Start Data

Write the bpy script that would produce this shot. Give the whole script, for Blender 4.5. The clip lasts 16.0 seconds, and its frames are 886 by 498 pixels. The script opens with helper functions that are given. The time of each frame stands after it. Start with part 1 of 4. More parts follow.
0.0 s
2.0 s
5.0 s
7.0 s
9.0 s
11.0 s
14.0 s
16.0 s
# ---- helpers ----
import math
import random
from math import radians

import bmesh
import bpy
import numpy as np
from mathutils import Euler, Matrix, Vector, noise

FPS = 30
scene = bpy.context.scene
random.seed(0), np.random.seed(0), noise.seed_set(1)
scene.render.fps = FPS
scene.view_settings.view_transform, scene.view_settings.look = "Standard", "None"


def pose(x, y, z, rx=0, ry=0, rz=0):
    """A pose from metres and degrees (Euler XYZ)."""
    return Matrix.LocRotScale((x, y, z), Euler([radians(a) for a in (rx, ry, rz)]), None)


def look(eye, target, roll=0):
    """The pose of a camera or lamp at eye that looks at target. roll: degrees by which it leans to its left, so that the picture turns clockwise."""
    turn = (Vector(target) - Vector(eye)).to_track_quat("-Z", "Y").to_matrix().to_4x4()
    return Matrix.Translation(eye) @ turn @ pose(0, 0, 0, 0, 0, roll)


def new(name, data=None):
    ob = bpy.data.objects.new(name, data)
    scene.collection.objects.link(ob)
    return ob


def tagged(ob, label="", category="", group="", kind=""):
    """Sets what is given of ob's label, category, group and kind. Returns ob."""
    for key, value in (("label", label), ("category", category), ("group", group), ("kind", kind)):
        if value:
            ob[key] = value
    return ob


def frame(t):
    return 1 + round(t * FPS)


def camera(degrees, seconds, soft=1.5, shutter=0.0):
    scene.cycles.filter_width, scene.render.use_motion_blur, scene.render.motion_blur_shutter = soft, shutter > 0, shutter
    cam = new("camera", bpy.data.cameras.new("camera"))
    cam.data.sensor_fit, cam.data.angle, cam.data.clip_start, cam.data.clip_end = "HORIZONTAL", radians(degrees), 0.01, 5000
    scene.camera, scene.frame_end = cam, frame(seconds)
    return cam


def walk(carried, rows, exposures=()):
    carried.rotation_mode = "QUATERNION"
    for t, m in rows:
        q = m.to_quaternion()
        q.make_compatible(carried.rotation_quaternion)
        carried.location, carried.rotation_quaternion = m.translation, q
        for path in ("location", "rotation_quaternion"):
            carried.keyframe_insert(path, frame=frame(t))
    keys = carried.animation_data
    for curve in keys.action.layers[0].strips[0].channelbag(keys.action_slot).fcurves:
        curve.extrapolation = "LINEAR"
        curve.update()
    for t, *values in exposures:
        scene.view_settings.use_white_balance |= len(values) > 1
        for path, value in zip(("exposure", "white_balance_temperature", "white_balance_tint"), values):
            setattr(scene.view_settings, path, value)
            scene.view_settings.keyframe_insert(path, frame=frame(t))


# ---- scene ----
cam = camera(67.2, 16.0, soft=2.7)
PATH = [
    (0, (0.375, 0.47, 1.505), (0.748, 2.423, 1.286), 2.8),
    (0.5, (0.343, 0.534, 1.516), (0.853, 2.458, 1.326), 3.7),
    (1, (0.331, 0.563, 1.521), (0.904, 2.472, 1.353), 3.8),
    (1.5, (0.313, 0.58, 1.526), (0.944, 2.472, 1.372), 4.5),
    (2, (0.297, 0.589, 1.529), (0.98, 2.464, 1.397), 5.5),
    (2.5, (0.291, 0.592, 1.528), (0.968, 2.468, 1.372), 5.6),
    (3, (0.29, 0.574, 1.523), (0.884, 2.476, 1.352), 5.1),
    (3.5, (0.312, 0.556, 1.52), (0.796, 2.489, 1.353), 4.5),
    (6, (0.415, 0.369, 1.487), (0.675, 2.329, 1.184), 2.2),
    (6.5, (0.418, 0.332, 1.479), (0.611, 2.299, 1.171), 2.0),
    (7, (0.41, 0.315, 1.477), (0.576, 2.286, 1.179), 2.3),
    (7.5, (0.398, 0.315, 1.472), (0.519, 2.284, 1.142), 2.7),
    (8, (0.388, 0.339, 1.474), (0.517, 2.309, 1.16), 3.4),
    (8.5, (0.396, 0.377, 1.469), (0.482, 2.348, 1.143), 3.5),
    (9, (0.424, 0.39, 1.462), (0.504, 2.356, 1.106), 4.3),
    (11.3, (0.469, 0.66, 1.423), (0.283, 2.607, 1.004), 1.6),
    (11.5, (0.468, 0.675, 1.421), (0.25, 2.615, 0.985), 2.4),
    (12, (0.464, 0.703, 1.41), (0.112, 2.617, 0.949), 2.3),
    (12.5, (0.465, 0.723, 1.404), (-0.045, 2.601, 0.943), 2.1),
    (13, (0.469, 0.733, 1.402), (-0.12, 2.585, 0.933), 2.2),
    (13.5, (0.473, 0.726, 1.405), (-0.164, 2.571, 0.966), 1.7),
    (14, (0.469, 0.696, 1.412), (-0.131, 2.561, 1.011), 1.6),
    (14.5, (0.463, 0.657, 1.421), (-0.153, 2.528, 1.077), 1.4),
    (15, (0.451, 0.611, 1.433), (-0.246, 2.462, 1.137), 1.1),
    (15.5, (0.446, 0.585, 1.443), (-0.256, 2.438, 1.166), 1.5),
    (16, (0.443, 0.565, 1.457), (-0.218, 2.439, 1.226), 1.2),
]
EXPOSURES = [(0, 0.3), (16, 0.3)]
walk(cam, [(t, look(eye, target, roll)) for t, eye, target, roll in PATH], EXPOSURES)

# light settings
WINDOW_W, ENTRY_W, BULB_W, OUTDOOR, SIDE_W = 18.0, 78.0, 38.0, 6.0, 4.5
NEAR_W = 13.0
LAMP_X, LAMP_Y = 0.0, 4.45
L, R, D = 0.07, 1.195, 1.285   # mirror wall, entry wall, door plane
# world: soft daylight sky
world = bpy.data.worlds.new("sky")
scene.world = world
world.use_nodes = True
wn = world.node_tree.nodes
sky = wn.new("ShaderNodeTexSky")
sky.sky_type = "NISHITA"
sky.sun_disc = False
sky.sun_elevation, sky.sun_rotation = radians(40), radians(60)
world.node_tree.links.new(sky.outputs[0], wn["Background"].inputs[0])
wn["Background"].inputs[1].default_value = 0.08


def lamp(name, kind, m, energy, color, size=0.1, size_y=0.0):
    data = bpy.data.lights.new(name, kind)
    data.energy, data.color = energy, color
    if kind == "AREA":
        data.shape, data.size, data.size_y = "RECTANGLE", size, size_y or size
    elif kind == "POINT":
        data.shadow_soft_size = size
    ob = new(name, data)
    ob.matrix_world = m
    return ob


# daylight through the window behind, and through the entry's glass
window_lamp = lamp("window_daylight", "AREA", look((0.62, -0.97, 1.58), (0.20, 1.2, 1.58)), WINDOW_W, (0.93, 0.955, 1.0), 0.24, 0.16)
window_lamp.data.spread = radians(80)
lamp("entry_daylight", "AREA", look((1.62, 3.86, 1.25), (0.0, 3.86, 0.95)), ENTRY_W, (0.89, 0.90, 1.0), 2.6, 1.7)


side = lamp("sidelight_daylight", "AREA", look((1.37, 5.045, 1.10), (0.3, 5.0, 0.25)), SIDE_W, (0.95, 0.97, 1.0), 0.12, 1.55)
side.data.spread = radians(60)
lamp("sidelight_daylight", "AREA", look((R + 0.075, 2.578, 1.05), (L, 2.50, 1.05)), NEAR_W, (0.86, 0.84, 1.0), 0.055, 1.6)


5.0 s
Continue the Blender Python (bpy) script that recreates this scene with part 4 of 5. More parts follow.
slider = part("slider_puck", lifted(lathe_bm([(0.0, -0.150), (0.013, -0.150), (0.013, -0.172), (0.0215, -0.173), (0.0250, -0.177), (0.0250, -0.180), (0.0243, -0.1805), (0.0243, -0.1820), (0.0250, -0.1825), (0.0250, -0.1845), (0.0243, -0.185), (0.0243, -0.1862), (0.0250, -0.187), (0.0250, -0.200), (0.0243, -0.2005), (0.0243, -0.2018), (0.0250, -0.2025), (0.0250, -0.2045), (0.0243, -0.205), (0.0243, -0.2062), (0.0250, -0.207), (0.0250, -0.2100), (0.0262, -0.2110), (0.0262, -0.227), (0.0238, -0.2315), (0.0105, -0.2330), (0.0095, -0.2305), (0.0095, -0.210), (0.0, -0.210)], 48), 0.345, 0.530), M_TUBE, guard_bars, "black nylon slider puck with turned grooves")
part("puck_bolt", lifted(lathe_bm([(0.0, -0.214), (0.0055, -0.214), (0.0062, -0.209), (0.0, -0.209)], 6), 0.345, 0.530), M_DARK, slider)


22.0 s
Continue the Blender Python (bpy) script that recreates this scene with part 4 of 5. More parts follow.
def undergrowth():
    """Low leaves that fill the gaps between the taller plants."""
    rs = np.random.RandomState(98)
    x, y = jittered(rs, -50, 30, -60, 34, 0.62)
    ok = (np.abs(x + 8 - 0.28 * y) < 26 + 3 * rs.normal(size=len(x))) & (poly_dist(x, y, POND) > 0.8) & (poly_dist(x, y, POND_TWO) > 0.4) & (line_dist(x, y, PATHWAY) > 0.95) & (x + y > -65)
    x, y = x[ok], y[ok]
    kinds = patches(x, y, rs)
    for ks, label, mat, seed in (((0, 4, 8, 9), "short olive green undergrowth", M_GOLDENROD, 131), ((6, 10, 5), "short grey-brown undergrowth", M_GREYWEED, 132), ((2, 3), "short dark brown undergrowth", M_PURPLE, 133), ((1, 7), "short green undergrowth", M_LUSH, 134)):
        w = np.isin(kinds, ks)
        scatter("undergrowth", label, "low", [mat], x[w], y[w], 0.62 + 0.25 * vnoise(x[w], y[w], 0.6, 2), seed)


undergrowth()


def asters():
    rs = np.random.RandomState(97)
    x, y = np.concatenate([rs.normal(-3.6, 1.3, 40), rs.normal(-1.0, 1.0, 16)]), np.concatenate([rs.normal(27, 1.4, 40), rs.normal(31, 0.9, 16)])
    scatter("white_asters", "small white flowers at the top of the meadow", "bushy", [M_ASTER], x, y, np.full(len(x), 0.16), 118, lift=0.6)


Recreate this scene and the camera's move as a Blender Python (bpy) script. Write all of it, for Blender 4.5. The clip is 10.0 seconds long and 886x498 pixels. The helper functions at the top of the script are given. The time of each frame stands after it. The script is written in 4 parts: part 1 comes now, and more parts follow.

End Data

▶ **Given problem**
Exactly as written, return the lines from the line containing "carried.keyframe_insert(path, frame=frame(t))" through the line containing "scene.view_settings.use_white_balance |= len(values)", both included.

▶ **Final result**
            carried.keyframe_insert(path, frame=frame(t))
    keys = carried.animation_data
    for curve in keys.action.layers[0].strips[0].channelbag(keys.action_slot).fcurves:
        curve.extrapolation = "LINEAR"
        curve.update()
    for t, *values in exposures:
        scene.view_settings.use_white_balance |= len(values) > 1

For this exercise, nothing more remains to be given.